|Directed by:||Katia Lund, Fernando Meirelles|
|Written by:||Braulio Mantovani|
|Starring:||Matheus Nachtergaele, Seu Jorge, Alexandre Rodrigues, Leandro Firmino da Hora|
|Released:||March 13, 2003|
It occurred to me that there’s an increasing number of foreign language films being released here in Brisbane. Cinemas such as the Palace Centro and the Dendy are rewarding more discerning filmgoers with treats from all over the globe. Later this month, the Centro is screening a range of unseen films as part of its French Film Festival. So if you’re tiring of American culture, the opportunities are there to see something new. Given I fit into this basket, I took the chance to see my first ever film from Brazil, City Of God.
The film begins in the late 1960s in a community outside of Rio De Janeiro known as the City of God. It’s a housing project for the poor with tiny homes and few utilities. Teenage gangs roam the streets day and night. With nothing better to do, they steal from everyone and have established a roaring drug trade to generate power and money.
After establishing the characters, we move into the 1970s where the kids have become young adults but little else has changed. A leader had emerged from the gangs, Lil’ Ze, and his influence had differing effects on this city. Crime was down and people lived less in fear as no one dared go up against Lil’ Ze and his growing army of supporters. Conversely, his rule was become something of a dictatorship and more and more people became disenchanted by his brutality. He would slay meaningless people in the streets. A rival group was building and a massive gang war was looming to reclaim control of the city…
Knowing nothing of its cast and crew, the film’s website provides a wealth of supporting information to this engrossing story. City Of God is based on a true story and the actual city itself is still a troublesome area in Brazil. In making the movie, duals directors Katia Lund and Fernando Meirelles used actual people from the city who had never acted before. Over 100 children were used in feature roles and they all became close friends thanks to the numerous acting workshops that were held to help them prepare. Their closeness to the story, and the fact the film is shot in the actual town, heightens the realism.
Subtitles will guide you through the Portuguese dialect and take you into a world you never knew existed. The film is narrated by one of it’s characters who speaks from the present looking back on the scary past with the thankful joy that he lived to tell the tale. A common film technique is used where we are given a sneak peak of the end at the beginning and then look back to show the lead up to this point. The directors wonderfully use this method and tease the audience with hints of events to follow in the story.

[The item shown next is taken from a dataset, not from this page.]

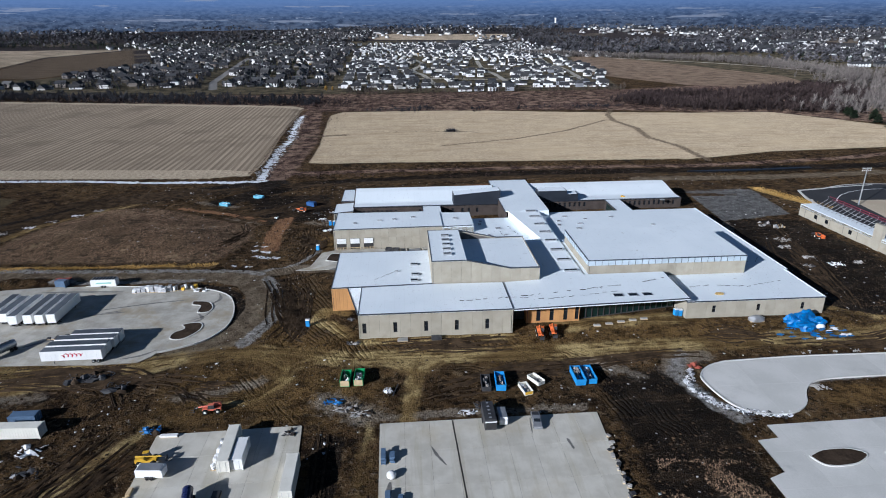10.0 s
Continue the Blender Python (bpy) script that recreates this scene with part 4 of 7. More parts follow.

The film only took nine weeks to make and has now become the highest grossing film to emanate from Brazil. It featured on the top 10 lists from a host of overseas critics last year and the film seemed a virtual shoe-in for the Oscar for foreign language features. But given the Academy’s heavily criticised policy on only allowing a select few to vote in this category, the film was overlooked and an outcry soon followed. I’d advise you not to follow their trend in passing over this violently entertaining marvel.